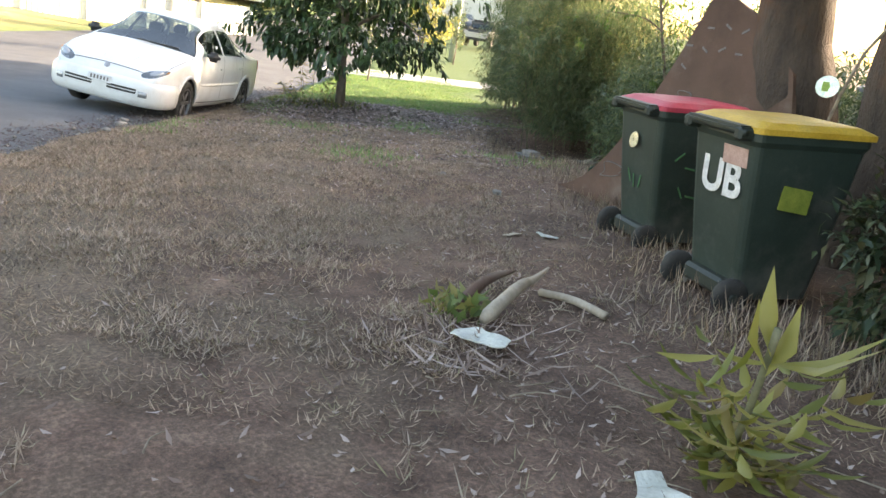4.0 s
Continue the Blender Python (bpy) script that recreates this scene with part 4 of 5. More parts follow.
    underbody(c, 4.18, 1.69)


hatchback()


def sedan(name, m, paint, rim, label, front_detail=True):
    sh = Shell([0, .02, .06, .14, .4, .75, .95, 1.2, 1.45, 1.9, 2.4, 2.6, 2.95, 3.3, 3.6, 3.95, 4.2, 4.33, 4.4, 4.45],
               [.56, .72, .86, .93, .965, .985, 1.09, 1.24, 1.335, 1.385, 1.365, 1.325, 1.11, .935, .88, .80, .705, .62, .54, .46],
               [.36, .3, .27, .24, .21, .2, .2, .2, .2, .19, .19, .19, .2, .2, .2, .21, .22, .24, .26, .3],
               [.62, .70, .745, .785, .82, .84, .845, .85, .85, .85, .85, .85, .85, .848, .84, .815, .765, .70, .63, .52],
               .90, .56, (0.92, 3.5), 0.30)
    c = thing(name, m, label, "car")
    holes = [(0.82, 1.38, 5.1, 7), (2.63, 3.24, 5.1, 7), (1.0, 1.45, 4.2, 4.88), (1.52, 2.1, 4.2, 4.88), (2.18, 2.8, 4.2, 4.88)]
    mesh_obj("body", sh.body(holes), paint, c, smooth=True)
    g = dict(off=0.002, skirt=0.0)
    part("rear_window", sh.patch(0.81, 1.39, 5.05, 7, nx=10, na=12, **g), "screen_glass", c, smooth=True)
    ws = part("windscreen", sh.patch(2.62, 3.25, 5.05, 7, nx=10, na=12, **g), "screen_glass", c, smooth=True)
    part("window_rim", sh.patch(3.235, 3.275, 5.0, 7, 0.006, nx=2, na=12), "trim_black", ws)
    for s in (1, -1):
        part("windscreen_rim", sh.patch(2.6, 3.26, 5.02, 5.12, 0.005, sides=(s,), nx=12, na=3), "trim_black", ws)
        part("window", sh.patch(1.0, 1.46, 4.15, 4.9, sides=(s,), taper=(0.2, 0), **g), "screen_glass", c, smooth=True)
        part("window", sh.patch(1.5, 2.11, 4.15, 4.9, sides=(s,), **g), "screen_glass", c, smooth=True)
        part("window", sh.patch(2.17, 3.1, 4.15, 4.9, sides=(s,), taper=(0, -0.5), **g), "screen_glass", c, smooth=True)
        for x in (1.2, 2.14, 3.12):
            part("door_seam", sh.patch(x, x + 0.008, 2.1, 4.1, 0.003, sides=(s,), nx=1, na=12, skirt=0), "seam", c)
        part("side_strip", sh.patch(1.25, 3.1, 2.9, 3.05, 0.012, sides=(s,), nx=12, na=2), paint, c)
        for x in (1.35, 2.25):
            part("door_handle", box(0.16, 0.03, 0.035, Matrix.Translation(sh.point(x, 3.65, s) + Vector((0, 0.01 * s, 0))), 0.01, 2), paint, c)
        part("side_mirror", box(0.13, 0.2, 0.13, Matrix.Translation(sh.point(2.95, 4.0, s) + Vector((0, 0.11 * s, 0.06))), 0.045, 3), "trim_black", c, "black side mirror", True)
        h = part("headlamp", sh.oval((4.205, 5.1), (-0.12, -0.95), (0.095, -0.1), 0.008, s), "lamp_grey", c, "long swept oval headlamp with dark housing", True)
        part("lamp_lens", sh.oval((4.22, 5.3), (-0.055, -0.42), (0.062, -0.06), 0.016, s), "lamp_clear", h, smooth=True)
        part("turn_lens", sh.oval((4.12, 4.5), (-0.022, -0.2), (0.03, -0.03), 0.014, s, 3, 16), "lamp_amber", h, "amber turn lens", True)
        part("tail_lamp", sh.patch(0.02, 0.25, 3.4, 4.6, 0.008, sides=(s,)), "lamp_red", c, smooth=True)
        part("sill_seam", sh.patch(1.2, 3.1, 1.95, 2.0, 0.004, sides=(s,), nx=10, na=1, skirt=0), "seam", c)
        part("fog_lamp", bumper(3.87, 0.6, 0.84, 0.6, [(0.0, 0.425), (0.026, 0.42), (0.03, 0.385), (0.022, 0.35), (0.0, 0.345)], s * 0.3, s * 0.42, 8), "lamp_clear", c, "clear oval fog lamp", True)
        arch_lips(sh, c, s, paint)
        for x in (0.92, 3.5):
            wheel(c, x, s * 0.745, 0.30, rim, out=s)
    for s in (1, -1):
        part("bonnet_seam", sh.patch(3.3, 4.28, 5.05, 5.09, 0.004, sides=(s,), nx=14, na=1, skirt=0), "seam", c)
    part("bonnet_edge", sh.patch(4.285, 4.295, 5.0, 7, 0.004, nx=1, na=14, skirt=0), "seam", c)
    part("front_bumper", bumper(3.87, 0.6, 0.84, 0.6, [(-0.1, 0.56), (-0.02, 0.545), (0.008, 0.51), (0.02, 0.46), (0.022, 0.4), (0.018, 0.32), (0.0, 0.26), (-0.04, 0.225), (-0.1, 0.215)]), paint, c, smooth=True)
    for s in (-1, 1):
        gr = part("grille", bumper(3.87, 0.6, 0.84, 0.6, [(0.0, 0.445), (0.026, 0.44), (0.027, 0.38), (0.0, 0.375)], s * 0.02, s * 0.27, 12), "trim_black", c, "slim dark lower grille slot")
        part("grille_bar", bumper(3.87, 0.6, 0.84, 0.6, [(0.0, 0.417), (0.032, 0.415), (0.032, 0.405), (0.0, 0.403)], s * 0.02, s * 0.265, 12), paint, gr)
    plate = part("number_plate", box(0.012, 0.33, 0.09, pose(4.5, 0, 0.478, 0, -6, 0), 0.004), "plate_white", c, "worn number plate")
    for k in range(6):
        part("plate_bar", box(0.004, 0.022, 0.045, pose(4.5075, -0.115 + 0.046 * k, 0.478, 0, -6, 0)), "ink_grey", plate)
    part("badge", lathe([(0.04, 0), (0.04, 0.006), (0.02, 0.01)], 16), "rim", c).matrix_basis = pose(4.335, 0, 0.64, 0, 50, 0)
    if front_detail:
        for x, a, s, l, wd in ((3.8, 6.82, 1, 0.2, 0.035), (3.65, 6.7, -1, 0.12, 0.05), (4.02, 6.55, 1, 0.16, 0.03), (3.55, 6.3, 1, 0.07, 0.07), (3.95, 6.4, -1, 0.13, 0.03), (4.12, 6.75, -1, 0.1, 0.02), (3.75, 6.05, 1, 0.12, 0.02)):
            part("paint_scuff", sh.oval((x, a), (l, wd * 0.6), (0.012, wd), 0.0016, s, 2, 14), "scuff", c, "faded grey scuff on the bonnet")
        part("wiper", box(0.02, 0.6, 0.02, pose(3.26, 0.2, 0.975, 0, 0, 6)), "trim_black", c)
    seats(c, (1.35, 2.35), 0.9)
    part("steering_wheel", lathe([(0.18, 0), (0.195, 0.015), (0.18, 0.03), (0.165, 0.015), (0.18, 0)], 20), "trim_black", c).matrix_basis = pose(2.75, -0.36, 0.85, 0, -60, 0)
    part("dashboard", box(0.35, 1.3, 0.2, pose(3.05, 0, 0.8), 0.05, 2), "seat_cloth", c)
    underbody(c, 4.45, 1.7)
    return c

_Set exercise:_
Gather every line from the listing above in which the word "with" appears.

_Task answer:_
Continue the Blender Python (bpy) script that recreates this scene with part 4 of 5. More parts follow.
        h = part("headlamp", sh.oval((4.205, 5.1), (-0.12, -0.95), (0.095, -0.1), 0.008, s), "lamp_grey", c, "long swept oval headlamp with dark housing", True)